### Exercise requirements
Isolate every line in the records below with "that" in it.

### Data records
◆ ◆ ◆ ◆ ◆
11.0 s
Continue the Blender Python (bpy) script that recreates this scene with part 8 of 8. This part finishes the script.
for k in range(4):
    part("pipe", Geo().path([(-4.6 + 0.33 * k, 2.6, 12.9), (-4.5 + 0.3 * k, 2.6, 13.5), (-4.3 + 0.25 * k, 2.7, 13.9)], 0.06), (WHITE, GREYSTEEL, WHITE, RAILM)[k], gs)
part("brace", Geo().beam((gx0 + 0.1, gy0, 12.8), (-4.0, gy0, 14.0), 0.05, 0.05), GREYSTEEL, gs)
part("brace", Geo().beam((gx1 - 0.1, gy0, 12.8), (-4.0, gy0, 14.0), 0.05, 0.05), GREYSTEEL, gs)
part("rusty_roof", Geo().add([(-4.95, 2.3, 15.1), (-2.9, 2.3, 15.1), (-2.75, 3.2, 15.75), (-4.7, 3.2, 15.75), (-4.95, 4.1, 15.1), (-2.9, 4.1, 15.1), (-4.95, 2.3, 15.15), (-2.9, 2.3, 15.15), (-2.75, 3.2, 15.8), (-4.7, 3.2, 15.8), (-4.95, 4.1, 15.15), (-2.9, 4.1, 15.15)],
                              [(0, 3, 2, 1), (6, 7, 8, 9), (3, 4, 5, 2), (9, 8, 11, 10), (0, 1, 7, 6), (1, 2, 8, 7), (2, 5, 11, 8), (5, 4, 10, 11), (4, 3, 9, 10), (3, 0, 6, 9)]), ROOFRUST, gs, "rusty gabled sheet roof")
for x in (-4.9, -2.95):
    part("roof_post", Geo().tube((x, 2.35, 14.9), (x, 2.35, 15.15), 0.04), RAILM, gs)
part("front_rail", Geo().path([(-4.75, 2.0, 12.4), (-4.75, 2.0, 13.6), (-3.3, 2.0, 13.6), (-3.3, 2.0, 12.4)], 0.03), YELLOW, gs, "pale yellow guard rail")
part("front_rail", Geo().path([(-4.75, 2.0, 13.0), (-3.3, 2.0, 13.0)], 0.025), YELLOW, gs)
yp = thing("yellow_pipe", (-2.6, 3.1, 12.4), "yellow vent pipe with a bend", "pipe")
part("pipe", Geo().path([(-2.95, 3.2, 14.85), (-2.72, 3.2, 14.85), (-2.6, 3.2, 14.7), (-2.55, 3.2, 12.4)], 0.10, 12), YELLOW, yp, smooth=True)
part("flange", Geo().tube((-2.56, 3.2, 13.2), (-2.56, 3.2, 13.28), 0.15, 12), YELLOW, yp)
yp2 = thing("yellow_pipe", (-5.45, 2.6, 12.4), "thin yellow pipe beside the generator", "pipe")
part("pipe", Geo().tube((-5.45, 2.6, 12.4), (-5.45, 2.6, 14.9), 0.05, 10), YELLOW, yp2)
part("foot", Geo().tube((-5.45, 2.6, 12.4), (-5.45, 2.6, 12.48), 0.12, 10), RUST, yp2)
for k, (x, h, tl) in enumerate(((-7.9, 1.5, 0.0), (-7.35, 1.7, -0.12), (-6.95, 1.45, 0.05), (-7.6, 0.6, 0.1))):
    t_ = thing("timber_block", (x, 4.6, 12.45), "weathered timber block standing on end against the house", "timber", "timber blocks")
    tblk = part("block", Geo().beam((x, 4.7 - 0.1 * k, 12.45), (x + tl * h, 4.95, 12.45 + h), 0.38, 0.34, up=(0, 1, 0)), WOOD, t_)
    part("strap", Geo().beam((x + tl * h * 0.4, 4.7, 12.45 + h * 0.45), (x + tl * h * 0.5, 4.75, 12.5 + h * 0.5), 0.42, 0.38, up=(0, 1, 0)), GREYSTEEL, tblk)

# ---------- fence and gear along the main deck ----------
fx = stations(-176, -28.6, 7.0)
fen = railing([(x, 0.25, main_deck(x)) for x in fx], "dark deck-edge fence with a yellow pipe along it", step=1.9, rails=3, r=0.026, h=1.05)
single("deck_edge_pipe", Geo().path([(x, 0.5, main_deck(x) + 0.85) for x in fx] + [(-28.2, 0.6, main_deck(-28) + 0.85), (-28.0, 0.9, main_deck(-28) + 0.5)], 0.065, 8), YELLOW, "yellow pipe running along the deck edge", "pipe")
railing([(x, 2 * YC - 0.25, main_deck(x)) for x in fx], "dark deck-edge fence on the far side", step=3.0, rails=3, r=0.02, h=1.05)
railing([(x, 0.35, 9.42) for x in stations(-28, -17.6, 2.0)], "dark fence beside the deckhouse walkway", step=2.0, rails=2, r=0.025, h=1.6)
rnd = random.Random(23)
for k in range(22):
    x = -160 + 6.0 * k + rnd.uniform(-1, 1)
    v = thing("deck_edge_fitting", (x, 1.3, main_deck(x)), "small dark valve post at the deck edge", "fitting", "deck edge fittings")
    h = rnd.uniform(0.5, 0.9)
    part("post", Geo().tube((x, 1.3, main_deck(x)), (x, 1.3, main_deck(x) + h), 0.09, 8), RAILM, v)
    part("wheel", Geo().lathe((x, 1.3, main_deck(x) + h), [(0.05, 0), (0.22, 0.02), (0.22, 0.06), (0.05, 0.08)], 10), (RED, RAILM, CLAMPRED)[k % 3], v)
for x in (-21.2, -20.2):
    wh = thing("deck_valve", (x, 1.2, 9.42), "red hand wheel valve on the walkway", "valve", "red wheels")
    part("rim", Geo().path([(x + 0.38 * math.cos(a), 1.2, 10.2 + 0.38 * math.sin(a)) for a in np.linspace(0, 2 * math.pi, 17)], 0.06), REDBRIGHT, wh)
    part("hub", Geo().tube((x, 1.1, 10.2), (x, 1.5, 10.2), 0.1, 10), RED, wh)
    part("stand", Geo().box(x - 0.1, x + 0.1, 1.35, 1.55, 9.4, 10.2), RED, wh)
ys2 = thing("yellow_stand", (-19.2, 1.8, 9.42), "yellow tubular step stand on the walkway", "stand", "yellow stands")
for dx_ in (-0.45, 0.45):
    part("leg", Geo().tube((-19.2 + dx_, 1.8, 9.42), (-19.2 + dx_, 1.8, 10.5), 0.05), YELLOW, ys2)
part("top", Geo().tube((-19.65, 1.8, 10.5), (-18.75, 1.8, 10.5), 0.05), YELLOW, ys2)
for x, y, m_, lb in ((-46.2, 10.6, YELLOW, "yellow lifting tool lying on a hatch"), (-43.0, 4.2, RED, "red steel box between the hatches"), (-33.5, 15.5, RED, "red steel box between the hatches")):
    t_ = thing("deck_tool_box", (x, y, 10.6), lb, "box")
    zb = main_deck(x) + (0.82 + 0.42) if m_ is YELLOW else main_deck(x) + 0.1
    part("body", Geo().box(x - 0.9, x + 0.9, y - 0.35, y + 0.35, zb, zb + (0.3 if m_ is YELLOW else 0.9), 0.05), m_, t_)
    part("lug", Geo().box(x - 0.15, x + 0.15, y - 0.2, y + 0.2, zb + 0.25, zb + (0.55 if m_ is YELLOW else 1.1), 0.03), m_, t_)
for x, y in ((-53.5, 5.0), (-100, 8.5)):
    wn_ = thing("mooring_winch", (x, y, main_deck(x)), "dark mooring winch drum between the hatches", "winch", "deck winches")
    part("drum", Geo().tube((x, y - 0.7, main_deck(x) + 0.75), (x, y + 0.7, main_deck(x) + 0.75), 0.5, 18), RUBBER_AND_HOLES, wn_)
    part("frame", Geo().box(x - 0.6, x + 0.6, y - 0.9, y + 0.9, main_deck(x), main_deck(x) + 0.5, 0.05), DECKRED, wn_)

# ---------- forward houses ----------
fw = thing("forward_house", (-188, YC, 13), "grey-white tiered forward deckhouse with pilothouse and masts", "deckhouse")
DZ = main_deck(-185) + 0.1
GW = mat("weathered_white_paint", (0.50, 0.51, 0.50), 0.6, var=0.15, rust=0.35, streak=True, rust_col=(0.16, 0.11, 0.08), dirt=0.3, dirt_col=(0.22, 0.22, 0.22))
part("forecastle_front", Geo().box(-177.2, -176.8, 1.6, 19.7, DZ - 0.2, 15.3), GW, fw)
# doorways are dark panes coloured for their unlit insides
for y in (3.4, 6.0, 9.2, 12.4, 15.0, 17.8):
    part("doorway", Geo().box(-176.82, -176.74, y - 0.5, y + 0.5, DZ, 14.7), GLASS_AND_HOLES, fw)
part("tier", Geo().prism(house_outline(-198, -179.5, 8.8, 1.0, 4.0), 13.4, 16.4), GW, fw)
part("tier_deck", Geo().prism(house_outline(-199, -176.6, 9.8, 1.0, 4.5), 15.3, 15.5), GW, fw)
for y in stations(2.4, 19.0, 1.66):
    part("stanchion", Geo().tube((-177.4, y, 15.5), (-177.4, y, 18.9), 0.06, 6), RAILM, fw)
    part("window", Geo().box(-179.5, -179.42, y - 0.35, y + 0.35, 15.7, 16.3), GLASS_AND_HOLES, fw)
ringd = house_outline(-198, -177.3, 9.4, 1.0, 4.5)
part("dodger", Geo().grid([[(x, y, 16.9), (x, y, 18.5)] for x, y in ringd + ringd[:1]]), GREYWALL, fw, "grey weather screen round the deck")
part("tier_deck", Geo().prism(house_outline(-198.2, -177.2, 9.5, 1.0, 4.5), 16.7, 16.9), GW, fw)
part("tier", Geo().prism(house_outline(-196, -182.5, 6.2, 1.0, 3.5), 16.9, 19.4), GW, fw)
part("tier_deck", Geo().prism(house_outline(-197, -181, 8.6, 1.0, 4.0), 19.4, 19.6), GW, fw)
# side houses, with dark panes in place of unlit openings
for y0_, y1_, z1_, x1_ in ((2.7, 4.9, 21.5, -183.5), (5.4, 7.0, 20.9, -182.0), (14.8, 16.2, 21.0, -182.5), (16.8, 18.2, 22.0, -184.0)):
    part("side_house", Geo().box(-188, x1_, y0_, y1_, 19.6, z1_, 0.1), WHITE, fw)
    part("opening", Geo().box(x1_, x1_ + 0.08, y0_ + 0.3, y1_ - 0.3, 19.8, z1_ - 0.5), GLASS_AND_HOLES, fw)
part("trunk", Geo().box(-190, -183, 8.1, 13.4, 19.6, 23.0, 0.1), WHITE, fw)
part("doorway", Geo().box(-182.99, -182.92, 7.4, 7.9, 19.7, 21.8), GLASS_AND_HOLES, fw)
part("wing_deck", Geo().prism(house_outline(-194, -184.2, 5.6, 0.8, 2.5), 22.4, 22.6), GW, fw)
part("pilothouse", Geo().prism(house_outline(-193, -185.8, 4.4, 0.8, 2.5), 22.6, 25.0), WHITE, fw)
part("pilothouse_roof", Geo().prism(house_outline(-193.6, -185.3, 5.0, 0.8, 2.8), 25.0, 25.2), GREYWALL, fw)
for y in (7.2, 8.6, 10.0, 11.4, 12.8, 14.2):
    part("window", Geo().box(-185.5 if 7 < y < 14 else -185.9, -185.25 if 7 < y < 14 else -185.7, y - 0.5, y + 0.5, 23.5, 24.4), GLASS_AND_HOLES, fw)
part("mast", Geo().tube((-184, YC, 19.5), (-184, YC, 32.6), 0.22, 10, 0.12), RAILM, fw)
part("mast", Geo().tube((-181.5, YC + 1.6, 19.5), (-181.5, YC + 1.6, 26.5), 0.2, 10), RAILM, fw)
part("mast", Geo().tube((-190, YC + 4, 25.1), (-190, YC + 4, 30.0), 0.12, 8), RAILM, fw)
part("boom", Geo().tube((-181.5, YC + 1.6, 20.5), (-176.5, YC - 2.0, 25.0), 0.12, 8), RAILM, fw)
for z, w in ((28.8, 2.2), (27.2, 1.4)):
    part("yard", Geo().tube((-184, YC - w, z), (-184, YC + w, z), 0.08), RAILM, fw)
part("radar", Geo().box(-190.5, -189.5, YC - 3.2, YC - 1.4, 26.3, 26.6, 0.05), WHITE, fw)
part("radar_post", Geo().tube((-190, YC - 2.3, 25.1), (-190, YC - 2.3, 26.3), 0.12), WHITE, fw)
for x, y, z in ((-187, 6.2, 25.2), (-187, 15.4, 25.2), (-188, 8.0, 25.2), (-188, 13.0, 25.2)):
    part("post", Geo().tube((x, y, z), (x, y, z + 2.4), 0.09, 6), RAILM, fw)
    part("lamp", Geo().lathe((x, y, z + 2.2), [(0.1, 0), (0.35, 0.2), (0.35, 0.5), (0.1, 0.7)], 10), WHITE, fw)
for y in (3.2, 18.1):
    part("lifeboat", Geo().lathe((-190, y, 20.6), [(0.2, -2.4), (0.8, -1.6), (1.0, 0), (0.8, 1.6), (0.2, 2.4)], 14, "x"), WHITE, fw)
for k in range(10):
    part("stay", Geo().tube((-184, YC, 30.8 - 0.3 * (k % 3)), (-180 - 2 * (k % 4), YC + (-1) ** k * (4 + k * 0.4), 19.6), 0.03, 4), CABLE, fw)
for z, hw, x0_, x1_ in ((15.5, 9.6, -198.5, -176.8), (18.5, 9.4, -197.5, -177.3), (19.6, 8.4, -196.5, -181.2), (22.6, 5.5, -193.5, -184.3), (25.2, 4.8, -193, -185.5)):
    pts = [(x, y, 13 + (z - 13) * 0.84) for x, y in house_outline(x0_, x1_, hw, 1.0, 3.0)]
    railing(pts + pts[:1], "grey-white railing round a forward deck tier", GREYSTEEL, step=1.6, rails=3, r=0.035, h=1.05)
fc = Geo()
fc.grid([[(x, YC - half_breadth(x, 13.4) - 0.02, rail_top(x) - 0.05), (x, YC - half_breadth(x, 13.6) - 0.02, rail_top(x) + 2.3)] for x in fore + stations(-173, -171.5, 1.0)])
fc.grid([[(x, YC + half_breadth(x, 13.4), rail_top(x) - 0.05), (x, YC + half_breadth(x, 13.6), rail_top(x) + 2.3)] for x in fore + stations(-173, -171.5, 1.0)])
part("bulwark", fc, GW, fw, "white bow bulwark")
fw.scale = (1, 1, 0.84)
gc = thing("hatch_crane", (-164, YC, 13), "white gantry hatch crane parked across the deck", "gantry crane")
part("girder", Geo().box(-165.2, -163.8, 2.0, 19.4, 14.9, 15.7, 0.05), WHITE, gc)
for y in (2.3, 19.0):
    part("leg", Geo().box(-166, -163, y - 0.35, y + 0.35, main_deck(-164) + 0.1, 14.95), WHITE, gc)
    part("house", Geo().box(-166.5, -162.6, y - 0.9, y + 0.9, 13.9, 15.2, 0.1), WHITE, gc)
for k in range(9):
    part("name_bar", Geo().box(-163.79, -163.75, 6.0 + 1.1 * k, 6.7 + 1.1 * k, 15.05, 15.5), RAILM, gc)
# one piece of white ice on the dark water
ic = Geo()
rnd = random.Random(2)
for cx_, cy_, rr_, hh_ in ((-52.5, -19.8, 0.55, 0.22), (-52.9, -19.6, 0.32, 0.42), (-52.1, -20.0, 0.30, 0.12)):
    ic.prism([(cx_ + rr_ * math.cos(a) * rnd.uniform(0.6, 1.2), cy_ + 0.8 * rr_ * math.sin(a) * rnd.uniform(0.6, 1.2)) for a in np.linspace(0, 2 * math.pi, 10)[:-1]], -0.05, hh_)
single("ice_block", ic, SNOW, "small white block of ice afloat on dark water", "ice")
◆ ◆ ◆ ◆ ◆
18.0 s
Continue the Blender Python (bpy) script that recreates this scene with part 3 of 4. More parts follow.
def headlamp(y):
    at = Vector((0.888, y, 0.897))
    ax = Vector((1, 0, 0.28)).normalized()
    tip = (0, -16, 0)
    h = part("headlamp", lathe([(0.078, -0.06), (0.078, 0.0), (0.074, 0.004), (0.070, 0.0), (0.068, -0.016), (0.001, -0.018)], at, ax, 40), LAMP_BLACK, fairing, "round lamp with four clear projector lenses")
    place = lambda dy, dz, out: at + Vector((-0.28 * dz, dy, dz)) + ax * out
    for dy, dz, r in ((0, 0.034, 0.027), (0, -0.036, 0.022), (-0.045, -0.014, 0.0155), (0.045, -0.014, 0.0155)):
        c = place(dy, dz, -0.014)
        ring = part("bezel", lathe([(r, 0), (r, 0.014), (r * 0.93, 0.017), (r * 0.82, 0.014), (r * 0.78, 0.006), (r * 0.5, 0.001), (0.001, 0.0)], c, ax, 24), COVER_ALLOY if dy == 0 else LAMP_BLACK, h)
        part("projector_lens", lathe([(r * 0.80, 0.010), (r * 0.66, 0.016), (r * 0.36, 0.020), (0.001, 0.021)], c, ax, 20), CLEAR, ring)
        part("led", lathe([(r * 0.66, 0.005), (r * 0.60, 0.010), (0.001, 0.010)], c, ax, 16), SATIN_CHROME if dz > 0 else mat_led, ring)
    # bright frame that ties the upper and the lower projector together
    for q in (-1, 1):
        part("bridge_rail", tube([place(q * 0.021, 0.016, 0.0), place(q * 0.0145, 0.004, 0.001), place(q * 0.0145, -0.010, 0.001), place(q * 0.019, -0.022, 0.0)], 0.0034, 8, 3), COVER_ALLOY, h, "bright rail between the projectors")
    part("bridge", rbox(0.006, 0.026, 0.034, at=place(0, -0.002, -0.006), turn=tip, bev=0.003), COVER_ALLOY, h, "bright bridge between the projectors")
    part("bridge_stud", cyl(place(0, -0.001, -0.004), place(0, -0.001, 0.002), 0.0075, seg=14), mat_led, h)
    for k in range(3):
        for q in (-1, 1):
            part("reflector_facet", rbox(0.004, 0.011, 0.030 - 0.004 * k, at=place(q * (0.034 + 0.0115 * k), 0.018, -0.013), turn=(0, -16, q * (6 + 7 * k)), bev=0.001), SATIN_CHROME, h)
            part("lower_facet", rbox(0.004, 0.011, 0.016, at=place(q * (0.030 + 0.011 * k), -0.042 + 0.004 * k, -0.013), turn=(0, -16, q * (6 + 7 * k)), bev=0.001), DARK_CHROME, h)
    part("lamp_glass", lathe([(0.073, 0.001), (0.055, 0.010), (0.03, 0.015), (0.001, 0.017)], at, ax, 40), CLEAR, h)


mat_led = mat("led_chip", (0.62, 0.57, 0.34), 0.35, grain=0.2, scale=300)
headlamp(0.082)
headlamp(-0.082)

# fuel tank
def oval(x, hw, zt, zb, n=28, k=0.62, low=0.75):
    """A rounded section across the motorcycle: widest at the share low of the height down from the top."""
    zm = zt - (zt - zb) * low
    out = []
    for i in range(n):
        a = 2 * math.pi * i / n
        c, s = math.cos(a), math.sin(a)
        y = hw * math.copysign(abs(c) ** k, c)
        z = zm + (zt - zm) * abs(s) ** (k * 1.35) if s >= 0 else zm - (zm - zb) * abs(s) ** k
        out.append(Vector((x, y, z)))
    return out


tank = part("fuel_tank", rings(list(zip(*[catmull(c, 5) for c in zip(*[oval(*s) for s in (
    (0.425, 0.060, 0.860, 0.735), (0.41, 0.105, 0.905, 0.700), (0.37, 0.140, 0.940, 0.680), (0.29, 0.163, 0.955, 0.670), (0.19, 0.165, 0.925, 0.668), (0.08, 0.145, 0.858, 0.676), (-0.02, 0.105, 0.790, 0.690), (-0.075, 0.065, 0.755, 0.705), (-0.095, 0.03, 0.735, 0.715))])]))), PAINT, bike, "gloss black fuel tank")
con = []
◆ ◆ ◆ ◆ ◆
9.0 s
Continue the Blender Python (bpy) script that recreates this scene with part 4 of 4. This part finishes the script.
◆ ◆ ◆ ◆ ◆
### Correct result
Continue the Blender Python (bpy) script that recreates this scene with part 8 of 8. This part finishes the script.
Continue the Blender Python (bpy) script that recreates this scene with part 3 of 4. More parts follow.
    # bright frame that ties the upper and the lower projector together
Continue the Blender Python (bpy) script that recreates this scene with part 4 of 4. This part finishes the script.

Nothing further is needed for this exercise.